Municipality had its new name before meetings
The vice-chairperson of the Eastern Cape Provincial Geographic Names Committee (ECPGNC), Zukile Jodwana, says the three processes conducted by the Makana Municipality between 2007 and 2013 were to do with the renaming of the municipality and had nothing to do with the renaming of the city (“Group’s objection seeks to maintain the status quo”, September 11).
The municipality was already named Makana in about 2000.
Why would we have been having processes about the name of the municipality more than 10 years later?
Those processes were triggered by the statement by the then Makana mayor, Phumelelo Kate, that “the name Grahamstown must go” and the opening sentence of a notice issued by the municipality shortly afterwards which announced, “The Makana Municipality has embarked on a programme to determine whether the name of Grahamstown should be changed”.
Processes that followed were conducted jointly with the ECPGNC whose chairperson was a member of the naming task team.
Jodwana knows that the outcomes of those three processes were not in favour of changing the name of the city.
They proved that Grahamstonians wanted to keep Grahamstown Grahamstown.
It is true that Keep Grahamstown Grahamstown (KGG) refused to be part of the most recent “process” conducted by the ECPGNC in early 2016 and we refused for very good reason.
We told the ECGPNC that it could not continue to have processes until it got the predetermined outcome it was looking for.
Unlike the previous three processes, which were proper processes with public meetings in all municipal wards, the ECPGNC’s “process” was no process at all.
The Supreme Court of Appeal has defined what constitutes a proper public consultation process and a single meeting attended by fewer than 100 persons from one section of the community fails the test miserably, as Jodwana well knows.

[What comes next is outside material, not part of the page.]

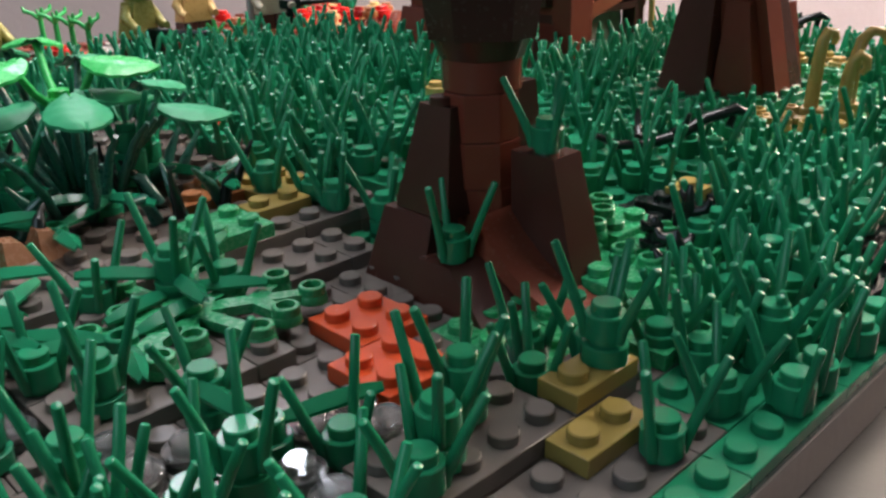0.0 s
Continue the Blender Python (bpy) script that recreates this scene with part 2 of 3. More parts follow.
def slab(name, u0, u1, n0, n1, z0, z1, mat, label):
    g = Geo().box(u0, u1, n0, n1, z0, z1, 0.05)
    ob = thing(name, g, mat, (0, 0, 0), ROOM_TURN, label, kind="structure")
    return ob


slab("wall_back", -300, 300, 55.3, 65.3, -92, 200, WALLPAINT, "plain grey-beige painted wall behind the table")
slab("wall_front", -300, 300, -310, -300, -92, 200, WALLPAINT, "plain painted wall")
slab("wall_side", -310, -300, -300, 55.3, -92, 200, WALLPAINT, "plain painted wall")
slab("wall_side", 300, 310, -300, 55.3, -92, 200, WALLPAINT, "plain painted wall")
slab("ceiling", -310, 310, -310, 70, 200, 206, WALLPAINT, "plain painted ceiling")
slab("floor", -310, 310, -310, 70, -98, -92, CARPET, "dark floor covering")

# pale chipped lines on the wall paint
for u, z, long, rise, wide in ((-2.4, 6.1, 7.0, 0.12, 1.0), (-18.6, 6.0, 6.4, -0.12, 0.4), (46, 15.2, 5.0, 0.05, 1.0)):
    pts = [(u + long * (k / 12 - 0.5), 55.28, z + 0.04 * math.sin(k * 1.3) + rise * min(k, 5) / 5) for k in range(13)]
    g = Geo().rod(pts, [0.004] + [wide * (0.008 + 0.002 * k + 0.008 * (k % 3)) for k in range(11)] + [0.006], 5)
    thing("wall_scratch", g, SCRATCH, (0, 0, 0), ROOM_TURN, "pale chipped line in the wall paint", "scratch", kind="structure")

table = thing("table", None, None, (0, 0, 0), ROOM_TURN, "grey laminate table with dark edge band", "table")
part("tabletop", Geo().box(-31.5, 37.4, -120, 44, TABLE_Z - 2.6, TABLE_Z, 0.12), LAMINATE, table)
band = Geo().box(-31.7, 37.6, 44.02, 44.25, TABLE_Z - 2.6, TABLE_Z - 0.15, 0.05)
part("edge_band", band, EDGEBAND, table)
for u in (-27, 33):
    for n in (-114, 39):
        part("leg", Geo().box(u - 2.5, u + 2.5, n - 2.5, n + 2.5, -92, TABLE_Z - 2.6, 0.2), EDGEBAND, table)

# ---- the base: a white board with a layer of plates, and stepped terrain on it
board = thing("display_base", None, None, (0, 0, 0), 0, "square white board carrying a brick-built jungle landscape", "display base", kind="structure")
part("board", Geo().box(-12.5, 35.5, -8.5, 39.5, TABLE_Z, -0.45, 0.05), BOARD, board)
part("green_edge", Geo().box(-12.49, 35.49, -8.49, 39.49, -0.449, -0.301, 0.02), DARKGREEN, board)

X0, Y0, W = -12, -8, 48
level = [[0] * W for _ in range(W)]
tint = [[GREEN] * W for _ in range(W)]


def paint(x0, x1, y0, y1, lev, mat):
    for x in range(x0, x1 + 1):
        for y in range(y0, y1 + 1):
            level[x - X0][y - Y0], tint[x - X0][y - Y0] = lev, mat


def top(x, y):
    """Height of the ground over the base at a cell."""
    i, j = min(max(round(x) - X0, 0), W - 1), min(max(round(y) - Y0, 0), W - 1)
    return level[i][j] * 0.4


# grey bed of the path, in steps that rise away from the front edge
paint(-12, 8, -7, 31, 0, GREY)
paint(-3, 0, -5, -4, 1, GREY)
paint(-6, -2, 1, 3, 1, GREY)
paint(-12, 5, 4, 5, 1, GREY)
paint(-8, 5, 6, 7, 2, GREY)
paint(-7, 5, 8, 10, 2, DIRT)
paint(-7, 5, 11, 16, 3, DIRT)
paint(-7, 8, 17, 30, 3, GREY)
paint(-12, -8, 6, 24, 1, GREY)
paint(-12, -12, 10, 17, 1, PALEGREY)
paint(-12, -12, -8, 9, 0, GREEN)
paint(-11, -10, -7, -5, 0, GREEN)
paint(3, 6, -8, -6, 0, GREEN)
# brown fields along the back
paint(-12, -6, 25, 39, 2, FIELD)
paint(-5, -3, 23, 39, 2, GREEN)
paint(-2, 3, 31, 39, 3, FIELD)
paint(4, 8, 28, 39, 4, FIELD)
paint(9, 17, 28, 39, 3, FIELD)
paint(18, 29, 27, 39, 4, FIELD)
# meadow behind the tree and to its side
paint(5, 19, 15, 27, 3, GREEN)
paint(6, 20, 6, 14, 3, GREEN)
paint(7, 35, -3, 5, 1, GREEN)
paint(4, 8, -4, 5, 0, GREEN)
paint(20, 35, 6, 26, 2, GREEN)
paint(14, 33, 0, 8, 2, GREEN)
paint(21, 27, 1, 8, 3, GREEN)
paint(20, 28, 3, 6, 3, GREEN)
paint(17, 29, -3, 1, 2, LEAF)
paint(28, 31, 0, 4, 2, LEAF)
paint(6, 9, -3, 4, 1, LEAF)
paint(8, 9, -1, 1, 2, LEAF)
paint(7, 8, 2, 3, 2, LEAF)
paint(6, 7, -4, -4, 0, GREY)
paint(2, 4, -3, -1, 0, LEAF)
paint(10, 12, 0, 4, 1, GREEN)
paint(10, 11, -1, 0, 1, BLACK)
paint(13, 14, -2, -2, 1, BLACK)
paint(9, 17, -7, -5, 1, BLACK)
paint(11, 14, -6, -5, 2, BLACK)
paint(30, 35, -8, -6, 2, GREEN)
paint(34, 35, -8, -7, 3, GREEN)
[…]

The KGG did not refuse to be part of the SA Geographical Names Council’s ( SAGNC’s) meeting with objectors in February, as Jodwana alleges.
We actively engaged with the SAGNC about the arrangements and helped to publicise the meeting.
But our expectations proved correct: the bias of the SAGNC chairperson, Johnny Mohlala, was blatantly obvi- ous and the meeting was nothing more than a sham to make it look as if the SAGNC was taking the objections seriously.
Jodwana claims, as we have heard before, that all legal requirements were strictly adhered to by the ECPGNC and the SAGNC in recommending that the name Grahamstown should be changed.
As in the case of the renaming of Queenstown and other Eastern Cape towns, virtually every legal requirement has been flouted, including the publication of an [allegedly] defective notice in the Government Gazette.
Grahamstown is still Grahamstown and will remain Grahamstown. If Jodwana really believes that the name change, if it happens, will survive a court challenge, he is only fooling himself.
The KGG has consistently and constructively based its submissions on the foundational value of reconciliation as enshrined in our nation’s constitution. This is best served by retaining the name Grahamstown alongside that of Makana/Makhanda as the name of the municipality.
The ECGPNC’s determination to change the name of Grahamstown as well as every other colonial name throughout the province, is naked retribution in the name of transformation, the very opposite of reconciliation.
J C McConnachie and S Ndumo,
joint co-ordinators, KGG
Zukile Jodwana states that geographical place naming “was a deliberate process undertaken by our colonisers to ensure that they imposed their hegemony on those they conquered”.
If the purpose of renaming Grahamstown is to right the perceived sins of the colonisers, why then rename Grahamstown Makhanda?
The Xhosa are not indigenous to SA and imposed their hegemony on the Khoi.
Colonisers who arrived overland are surely as culpable as those who arrived from overseas.
If Colonel John Graham, who selected the site for the town and drew up the preliminary plans for it, is not a suitable person by reasons of his being an interloper, then by the same token neither is Makhanda. So, if we are to set matters right, the town must receive a Khoi name.
But why stop at names? The language in which Jodwana eloquently expresses himself is the product of those same colonisers, as is the very newspaper in which his views were published – and the list goes on and on.